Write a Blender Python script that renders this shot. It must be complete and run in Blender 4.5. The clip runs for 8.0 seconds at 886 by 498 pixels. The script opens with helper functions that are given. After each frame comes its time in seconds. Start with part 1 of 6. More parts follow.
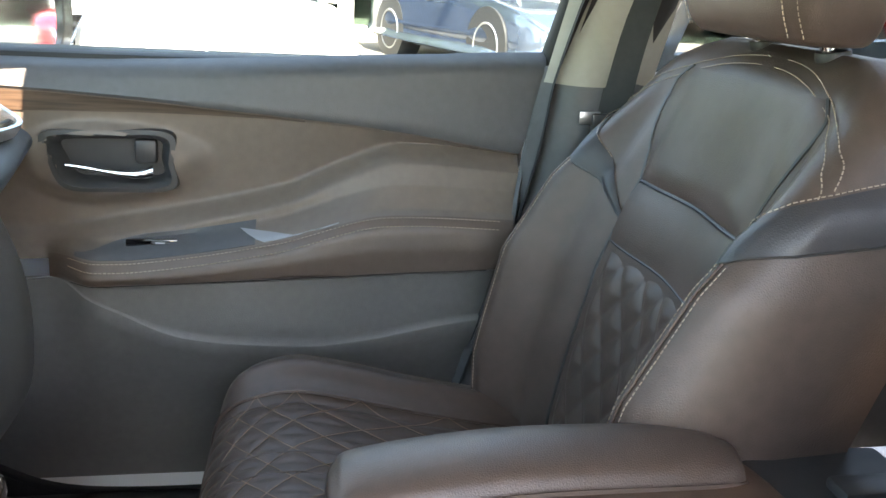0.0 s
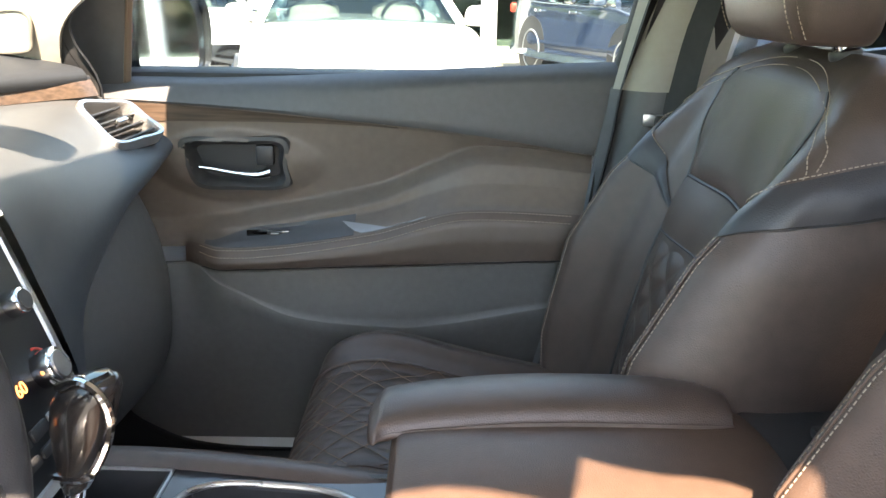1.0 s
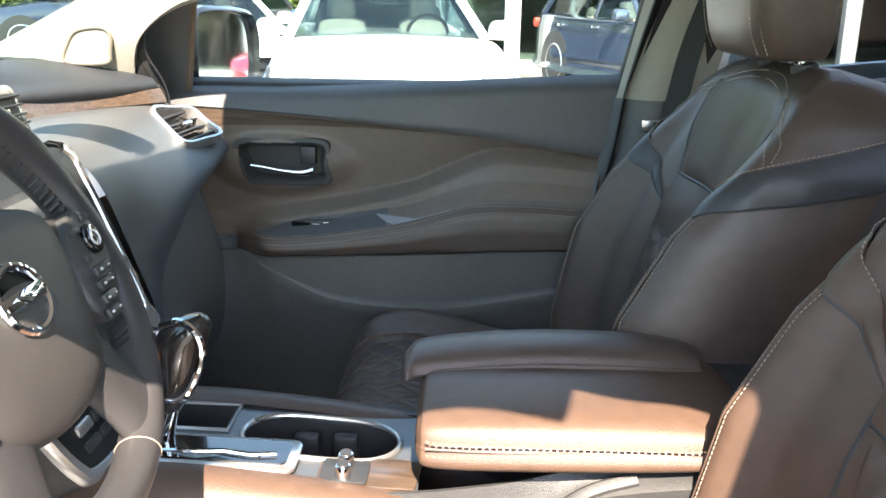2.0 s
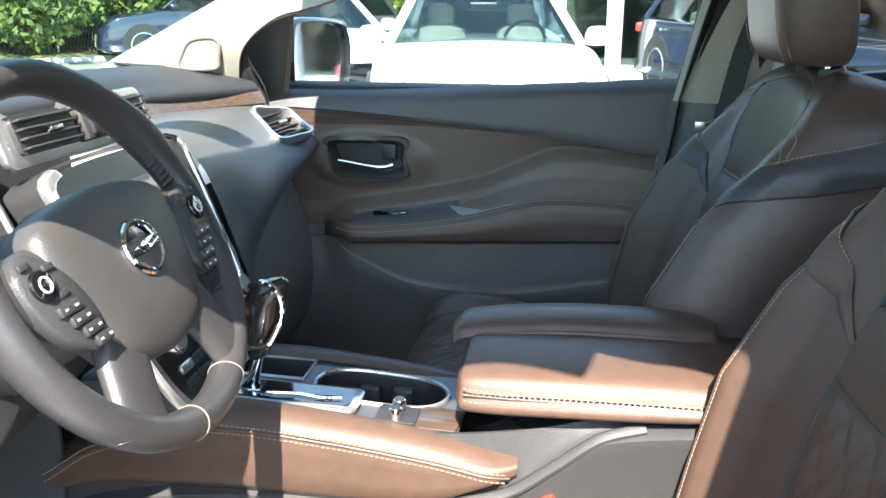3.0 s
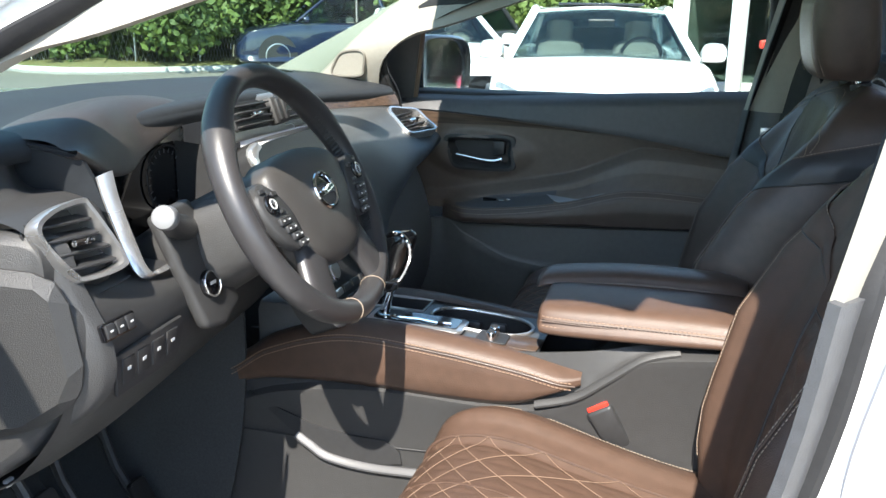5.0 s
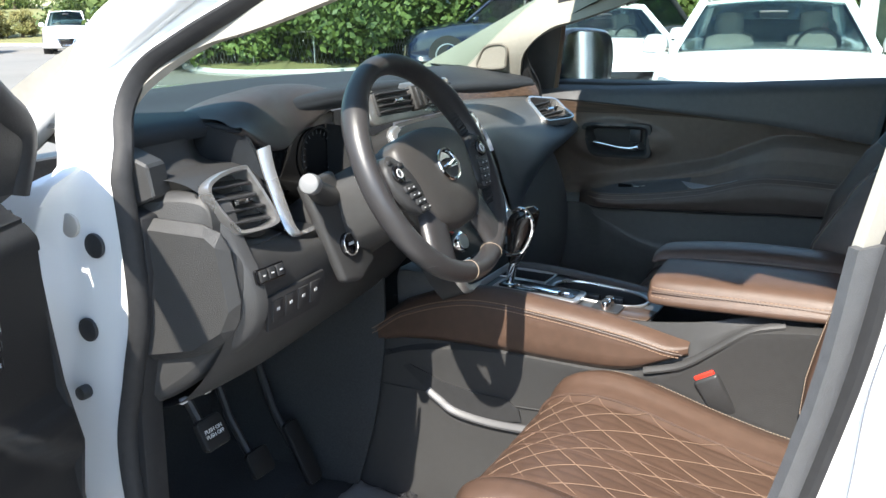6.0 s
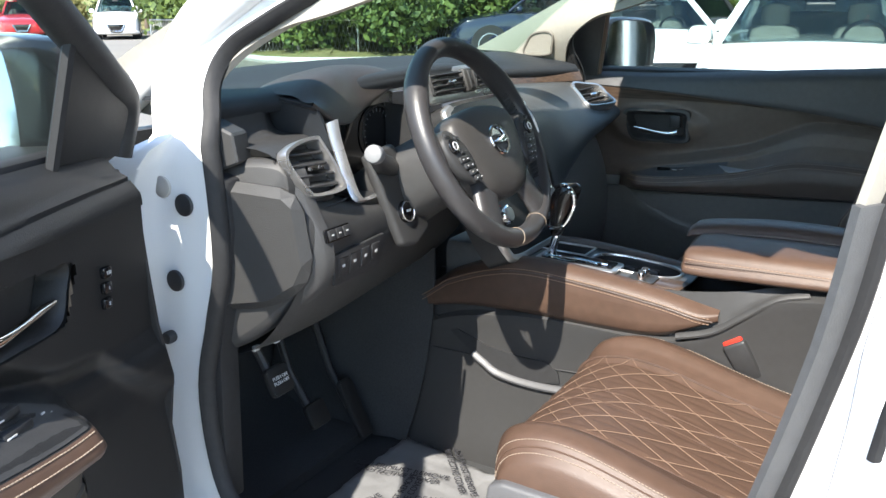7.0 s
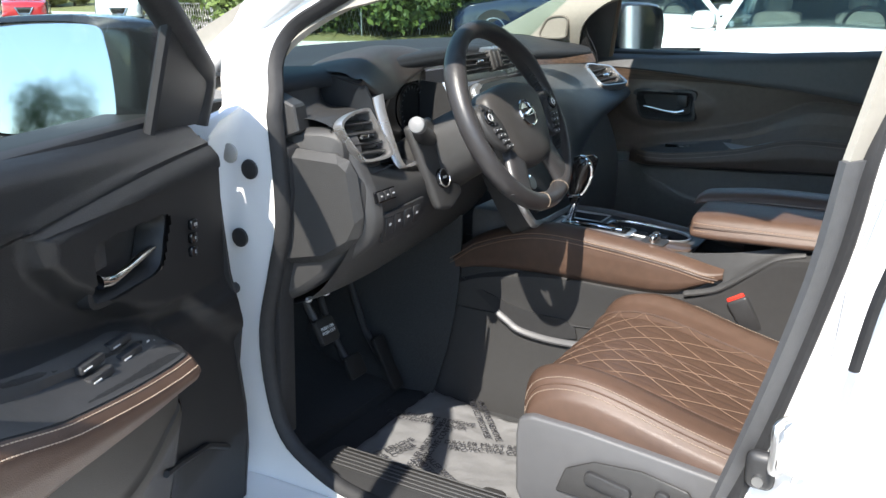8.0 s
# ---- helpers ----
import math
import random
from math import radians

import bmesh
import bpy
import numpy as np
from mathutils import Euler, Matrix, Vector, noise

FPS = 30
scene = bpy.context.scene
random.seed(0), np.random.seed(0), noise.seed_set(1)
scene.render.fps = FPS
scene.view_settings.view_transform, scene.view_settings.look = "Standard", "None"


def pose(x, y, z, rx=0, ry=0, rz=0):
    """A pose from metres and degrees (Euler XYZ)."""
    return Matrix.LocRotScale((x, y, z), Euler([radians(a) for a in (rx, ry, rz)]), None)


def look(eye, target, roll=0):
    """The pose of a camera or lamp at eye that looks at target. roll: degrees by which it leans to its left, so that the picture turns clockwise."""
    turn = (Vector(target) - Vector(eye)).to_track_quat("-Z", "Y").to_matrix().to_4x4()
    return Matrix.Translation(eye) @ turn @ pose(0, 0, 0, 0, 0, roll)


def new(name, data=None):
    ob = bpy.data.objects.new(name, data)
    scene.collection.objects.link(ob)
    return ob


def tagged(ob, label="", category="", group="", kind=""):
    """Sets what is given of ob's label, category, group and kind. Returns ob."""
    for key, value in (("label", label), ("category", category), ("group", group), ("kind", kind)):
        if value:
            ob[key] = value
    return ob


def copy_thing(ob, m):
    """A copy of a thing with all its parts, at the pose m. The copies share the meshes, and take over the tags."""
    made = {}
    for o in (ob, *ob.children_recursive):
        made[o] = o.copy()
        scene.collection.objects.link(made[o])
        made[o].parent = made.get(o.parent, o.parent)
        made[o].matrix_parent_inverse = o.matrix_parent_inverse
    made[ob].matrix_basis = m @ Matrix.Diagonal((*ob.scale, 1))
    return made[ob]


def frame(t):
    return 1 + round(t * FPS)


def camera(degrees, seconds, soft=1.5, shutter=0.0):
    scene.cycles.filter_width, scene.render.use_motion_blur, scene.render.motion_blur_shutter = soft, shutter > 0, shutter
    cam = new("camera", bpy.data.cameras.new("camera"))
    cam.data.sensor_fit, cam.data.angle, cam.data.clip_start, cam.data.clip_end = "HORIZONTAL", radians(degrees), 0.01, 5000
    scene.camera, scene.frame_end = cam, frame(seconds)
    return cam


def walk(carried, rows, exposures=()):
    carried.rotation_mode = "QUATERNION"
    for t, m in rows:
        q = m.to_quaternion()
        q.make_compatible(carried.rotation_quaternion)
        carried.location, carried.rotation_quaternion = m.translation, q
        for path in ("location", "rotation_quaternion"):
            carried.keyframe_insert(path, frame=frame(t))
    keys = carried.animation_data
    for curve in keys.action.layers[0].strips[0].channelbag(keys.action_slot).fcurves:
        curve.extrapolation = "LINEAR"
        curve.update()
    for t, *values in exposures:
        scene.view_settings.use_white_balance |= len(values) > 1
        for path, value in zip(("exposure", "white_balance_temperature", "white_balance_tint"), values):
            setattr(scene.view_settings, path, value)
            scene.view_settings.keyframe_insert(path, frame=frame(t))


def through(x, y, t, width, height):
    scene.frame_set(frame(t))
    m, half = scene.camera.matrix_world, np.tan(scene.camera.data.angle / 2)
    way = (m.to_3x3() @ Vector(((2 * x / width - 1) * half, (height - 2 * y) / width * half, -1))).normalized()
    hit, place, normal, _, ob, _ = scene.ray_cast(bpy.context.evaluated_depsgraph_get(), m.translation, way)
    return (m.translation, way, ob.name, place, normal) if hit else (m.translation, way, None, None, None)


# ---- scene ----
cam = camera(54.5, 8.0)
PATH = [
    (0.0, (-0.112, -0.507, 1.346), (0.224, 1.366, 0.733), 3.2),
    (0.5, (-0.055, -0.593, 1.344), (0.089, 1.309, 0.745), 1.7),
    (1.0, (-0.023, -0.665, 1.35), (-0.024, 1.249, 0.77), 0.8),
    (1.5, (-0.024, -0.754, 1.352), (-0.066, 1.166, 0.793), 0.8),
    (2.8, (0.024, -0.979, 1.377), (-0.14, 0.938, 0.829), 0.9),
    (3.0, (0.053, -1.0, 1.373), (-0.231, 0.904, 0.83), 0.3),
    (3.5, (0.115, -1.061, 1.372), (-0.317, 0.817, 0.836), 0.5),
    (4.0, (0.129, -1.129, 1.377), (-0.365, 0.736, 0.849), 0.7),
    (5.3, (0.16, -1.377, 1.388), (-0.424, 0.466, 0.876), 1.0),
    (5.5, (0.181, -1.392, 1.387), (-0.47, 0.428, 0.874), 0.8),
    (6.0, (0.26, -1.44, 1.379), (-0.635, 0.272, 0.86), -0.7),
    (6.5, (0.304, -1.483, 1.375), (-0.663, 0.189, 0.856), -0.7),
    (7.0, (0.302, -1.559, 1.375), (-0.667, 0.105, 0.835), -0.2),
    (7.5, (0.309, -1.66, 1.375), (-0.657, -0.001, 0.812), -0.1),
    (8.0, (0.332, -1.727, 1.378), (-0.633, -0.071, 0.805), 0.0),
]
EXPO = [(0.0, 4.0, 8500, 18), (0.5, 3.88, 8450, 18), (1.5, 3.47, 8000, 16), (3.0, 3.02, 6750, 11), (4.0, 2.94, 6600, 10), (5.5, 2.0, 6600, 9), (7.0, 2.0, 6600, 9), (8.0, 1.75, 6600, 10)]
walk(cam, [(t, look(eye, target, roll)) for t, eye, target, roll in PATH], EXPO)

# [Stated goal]
Reproduce the listing above exactly, excluding all pictures.

# [Response for this exercise]
Write a Blender Python script that renders this shot. It must be complete and run in Blender 4.5. The clip runs for 8.0 seconds at 886 by 498 pixels. The script opens with helper functions that are given. After each frame comes its time in seconds. Start with part 1 of 6. More parts follow.
0.0 s
1.0 s
2.0 s
3.0 s
5.0 s
6.0 s
7.0 s
8.0 s
# ---- helpers ----
import math
import random
from math import radians

import bmesh
import bpy
import numpy as np
from mathutils import Euler, Matrix, Vector, noise

FPS = 30
scene = bpy.context.scene
random.seed(0), np.random.seed(0), noise.seed_set(1)
scene.render.fps = FPS
scene.view_settings.view_transform, scene.view_settings.look = "Standard", "None"


def pose(x, y, z, rx=0, ry=0, rz=0):
    """A pose from metres and degrees (Euler XYZ)."""
    return Matrix.LocRotScale((x, y, z), Euler([radians(a) for a in (rx, ry, rz)]), None)


def look(eye, target, roll=0):
    """The pose of a camera or lamp at eye that looks at target. roll: degrees by which it leans to its left, so that the picture turns clockwise."""
    turn = (Vector(target) - Vector(eye)).to_track_quat("-Z", "Y").to_matrix().to_4x4()
    return Matrix.Translation(eye) @ turn @ pose(0, 0, 0, 0, 0, roll)


def new(name, data=None):
    ob = bpy.data.objects.new(name, data)
    scene.collection.objects.link(ob)
    return ob


def tagged(ob, label="", category="", group="", kind=""):
    """Sets what is given of ob's label, category, group and kind. Returns ob."""
    for key, value in (("label", label), ("category", category), ("group", group), ("kind", kind)):
        if value:
            ob[key] = value
    return ob


def copy_thing(ob, m):
    """A copy of a thing with all its parts, at the pose m. The copies share the meshes, and take over the tags."""
    made = {}
    for o in (ob, *ob.children_recursive):
        made[o] = o.copy()
        scene.collection.objects.link(made[o])
        made[o].parent = made.get(o.parent, o.parent)
        made[o].matrix_parent_inverse = o.matrix_parent_inverse
    made[ob].matrix_basis = m @ Matrix.Diagonal((*ob.scale, 1))
    return made[ob]


def frame(t):
    return 1 + round(t * FPS)


def camera(degrees, seconds, soft=1.5, shutter=0.0):
    scene.cycles.filter_width, scene.render.use_motion_blur, scene.render.motion_blur_shutter = soft, shutter > 0, shutter
    cam = new("camera", bpy.data.cameras.new("camera"))
    cam.data.sensor_fit, cam.data.angle, cam.data.clip_start, cam.data.clip_end = "HORIZONTAL", radians(degrees), 0.01, 5000
    scene.camera, scene.frame_end = cam, frame(seconds)
    return cam


def walk(carried, rows, exposures=()):
    carried.rotation_mode = "QUATERNION"
    for t, m in rows:
        q = m.to_quaternion()
        q.make_compatible(carried.rotation_quaternion)
        carried.location, carried.rotation_quaternion = m.translation, q
        for path in ("location", "rotation_quaternion"):
            carried.keyframe_insert(path, frame=frame(t))
    keys = carried.animation_data
    for curve in keys.action.layers[0].strips[0].channelbag(keys.action_slot).fcurves:
        curve.extrapolation = "LINEAR"
        curve.update()
    for t, *values in exposures:
        scene.view_settings.use_white_balance |= len(values) > 1
        for path, value in zip(("exposure", "white_balance_temperature", "white_balance_tint"), values):
            setattr(scene.view_settings, path, value)
            scene.view_settings.keyframe_insert(path, frame=frame(t))


def through(x, y, t, width, height):
    scene.frame_set(frame(t))
    m, half = scene.camera.matrix_world, np.tan(scene.camera.data.angle / 2)
    way = (m.to_3x3() @ Vector(((2 * x / width - 1) * half, (height - 2 * y) / width * half, -1))).normalized()
    hit, place, normal, _, ob, _ = scene.ray_cast(bpy.context.evaluated_depsgraph_get(), m.translation, way)
    return (m.translation, way, ob.name, place, normal) if hit else (m.translation, way, None, None, None)


# ---- scene ----
cam = camera(54.5, 8.0)
PATH = [
    (0.0, (-0.112, -0.507, 1.346), (0.224, 1.366, 0.733), 3.2),
    (0.5, (-0.055, -0.593, 1.344), (0.089, 1.309, 0.745), 1.7),
    (1.0, (-0.023, -0.665, 1.35), (-0.024, 1.249, 0.77), 0.8),
    (1.5, (-0.024, -0.754, 1.352), (-0.066, 1.166, 0.793), 0.8),
    (2.8, (0.024, -0.979, 1.377), (-0.14, 0.938, 0.829), 0.9),
    (3.0, (0.053, -1.0, 1.373), (-0.231, 0.904, 0.83), 0.3),
    (3.5, (0.115, -1.061, 1.372), (-0.317, 0.817, 0.836), 0.5),
    (4.0, (0.129, -1.129, 1.377), (-0.365, 0.736, 0.849), 0.7),
    (5.3, (0.16, -1.377, 1.388), (-0.424, 0.466, 0.876), 1.0),
    (5.5, (0.181, -1.392, 1.387), (-0.47, 0.428, 0.874), 0.8),
    (6.0, (0.26, -1.44, 1.379), (-0.635, 0.272, 0.86), -0.7),
    (6.5, (0.304, -1.483, 1.375), (-0.663, 0.189, 0.856), -0.7),
    (7.0, (0.302, -1.559, 1.375), (-0.667, 0.105, 0.835), -0.2),
    (7.5, (0.309, -1.66, 1.375), (-0.657, -0.001, 0.812), -0.1),
    (8.0, (0.332, -1.727, 1.378), (-0.633, -0.071, 0.805), 0.0),
]
EXPO = [(0.0, 4.0, 8500, 18), (0.5, 3.88, 8450, 18), (1.5, 3.47, 8000, 16), (3.0, 3.02, 6750, 11), (4.0, 2.94, 6600, 10), (5.5, 2.0, 6600, 9), (7.0, 2.0, 6600, 9), (8.0, 1.75, 6600, 10)]
walk(cam, [(t, look(eye, target, roll)) for t, eye, target, roll in PATH], EXPO)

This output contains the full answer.